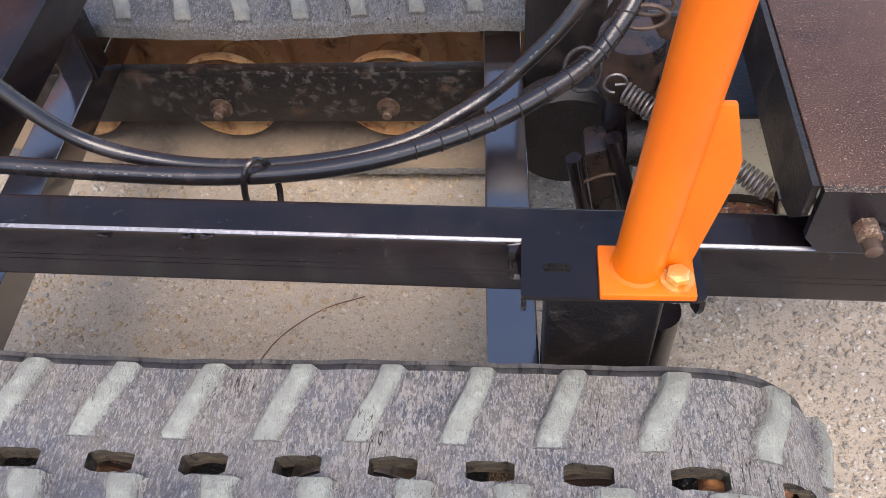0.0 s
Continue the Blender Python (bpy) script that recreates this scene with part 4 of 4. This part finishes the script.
# ---- steel tray ----
tray = thing("steel_tray", 0.51, 0.33, 0.464, "brown speckled steel tray standing on the beam", "tray")
part("top_plate", box(0.4, 0.63, 0.189, 0.48, 0.514, 0.52, 0.002), BROWN, tray)
face = [(0.4, 0.521), (0.63, 0.515), (0.63, 0.453), (0.412, 0.459), (0.4, 0.474)]
part("front_plate", plate(face, [slot(0.457, 0.495, 0.481, 0.0035)], "y", 0.183, 0.189), BAR, tray, "black front plate with a slot")
side = [(0.189, 0.52), (0.48, 0.52), (0.48, 0.463), (0.23, 0.463), (0.205, 0.47), (0.189, 0.49)]
part("side_plate", plate([(y, z) for y, z in side], [circle(0.42, 0.492, 0.012)], "x", 0.394, 0.3985), OILY, tray)
tb = part("bolt_nut", nut(0.435, 0.489, 0.0085, 0.169, 0.183, 6), GRITTY_RUST, tray, "rusty hexagon nut")
part("bolt_end", lathe([(0.0, 0.0058), (-0.008, 0.0058), (-0.009, 0.003), (-0.009, 0)], (0.435, 0.167, 0.4885), seg=12), STEEL, tb)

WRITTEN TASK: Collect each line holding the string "with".

COMPLETE ANSWER:
Continue the Blender Python (bpy) script that recreates this scene with part 4 of 4. This part finishes the script.
part("front_plate", plate(face, [slot(0.457, 0.495, 0.481, 0.0035)], "y", 0.183, 0.189), BAR, tray, "black front plate with a slot")